- **Objective**: Could the lines from the one with "Continue the Blender" through the end of the listing be restated exactly, with nothing else included?

- **Dataset content**:
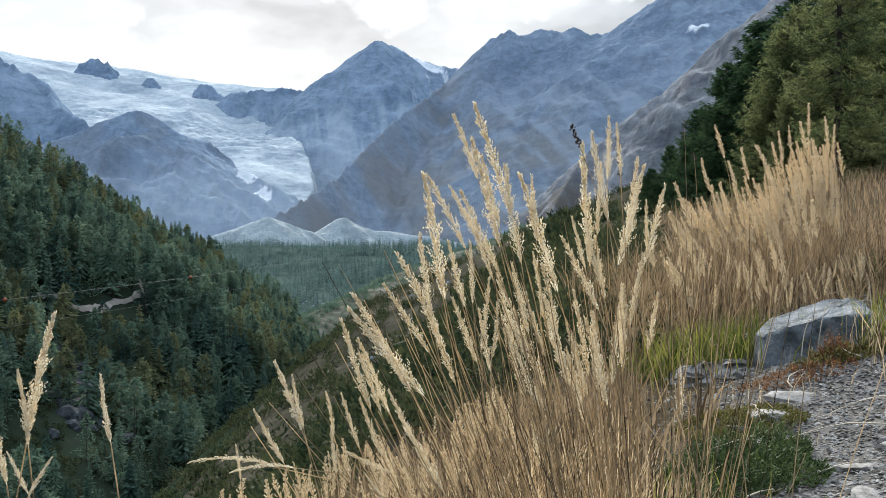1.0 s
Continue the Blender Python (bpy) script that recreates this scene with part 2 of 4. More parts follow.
# valley-floor needles, paler and bluer: aerial haze mixed into their colour
NEEDLES_HAZED = mat_foliage("hazed_needles", (0.078, 0.138, 0.125), (0.165, 0.245, 0.212), 0.03, 0.2, 0.95, "mesh")
SEED = mat_plain("seed_husk", (0.035, 0.025, 0.02), (0.11, 0.08, 0.06), 60, 0.7)
RUSSET_STRAW = mat_foliage("russet_straw", (0.06, 0.038, 0.019), (0.40, 0.29, 0.165), 12, 0.35, 0.6)
TURF = mat_foliage("turf_blades", (0.055, 0.037, 0.02), (0.36, 0.26, 0.15), 3, 0.35, 0.6)
AUTUMN = mat_foliage("autumn_leaves", (0.10, 0.04, 0.015), (0.26, 0.12, 0.035), 0.8, 0.3)
STALK = mat_plain("bleached_straw", (0.35, 0.29, 0.2), (0.6, 0.53, 0.42), 30, 0.6)
SCARP = mat_plain("scarp_stone", (0.035, 0.04, 0.043), (0.115, 0.125, 0.13), 1.2, 0.9, 0.6, 0.1)
TRAIL = mat_plain("trail_gravel", (0.18, 0.165, 0.14), (0.36, 0.33, 0.285), 0.5, 0.95, 0.5, 0.2)
BOULDER = mat_plain("schist", (0.055, 0.066, 0.066), (0.25, 0.278, 0.29), 15, 0.75, 0.9, 0.012)
LICHEN = mat_plain("lichen_rock", (0.10, 0.097, 0.088), (0.34, 0.33, 0.305), 18, 0.9, 0.6, 0.01)
JUNIPER = mat_foliage("juniper", (0.022, 0.040, 0.016), (0.095, 0.135, 0.045), 12, 0.2)
MOSS = mat_foliage("moss", (0.05, 0.055, 0.015), (0.19, 0.17, 0.05), 12, 0.25)
RUSSET = mat_foliage("russet_leaves", (0.09, 0.042, 0.02), (0.32, 0.165, 0.075), 14, 0.3)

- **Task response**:
Continue the Blender Python (bpy) script that recreates this scene with part 2 of 4. More parts follow.
# valley-floor needles, paler and bluer: aerial haze mixed into their colour
NEEDLES_HAZED = mat_foliage("hazed_needles", (0.078, 0.138, 0.125), (0.165, 0.245, 0.212), 0.03, 0.2, 0.95, "mesh")
SEED = mat_plain("seed_husk", (0.035, 0.025, 0.02), (0.11, 0.08, 0.06), 60, 0.7)
RUSSET_STRAW = mat_foliage("russet_straw", (0.06, 0.038, 0.019), (0.40, 0.29, 0.165), 12, 0.35, 0.6)
TURF = mat_foliage("turf_blades", (0.055, 0.037, 0.02), (0.36, 0.26, 0.15), 3, 0.35, 0.6)
AUTUMN = mat_foliage("autumn_leaves", (0.10, 0.04, 0.015), (0.26, 0.12, 0.035), 0.8, 0.3)
STALK = mat_plain("bleached_straw", (0.35, 0.29, 0.2), (0.6, 0.53, 0.42), 30, 0.6)
SCARP = mat_plain("scarp_stone", (0.035, 0.04, 0.043), (0.115, 0.125, 0.13), 1.2, 0.9, 0.6, 0.1)
TRAIL = mat_plain("trail_gravel", (0.18, 0.165, 0.14), (0.36, 0.33, 0.285), 0.5, 0.95, 0.5, 0.2)
BOULDER = mat_plain("schist", (0.055, 0.066, 0.066), (0.25, 0.278, 0.29), 15, 0.75, 0.9, 0.012)
LICHEN = mat_plain("lichen_rock", (0.10, 0.097, 0.088), (0.34, 0.33, 0.305), 18, 0.9, 0.6, 0.01)
JUNIPER = mat_foliage("juniper", (0.022, 0.040, 0.016), (0.095, 0.135, 0.045), 12, 0.2)
MOSS = mat_foliage("moss", (0.05, 0.055, 0.015), (0.19, 0.17, 0.05), 12, 0.25)
RUSSET = mat_foliage("russet_leaves", (0.09, 0.042, 0.02), (0.32, 0.165, 0.075), 14, 0.3)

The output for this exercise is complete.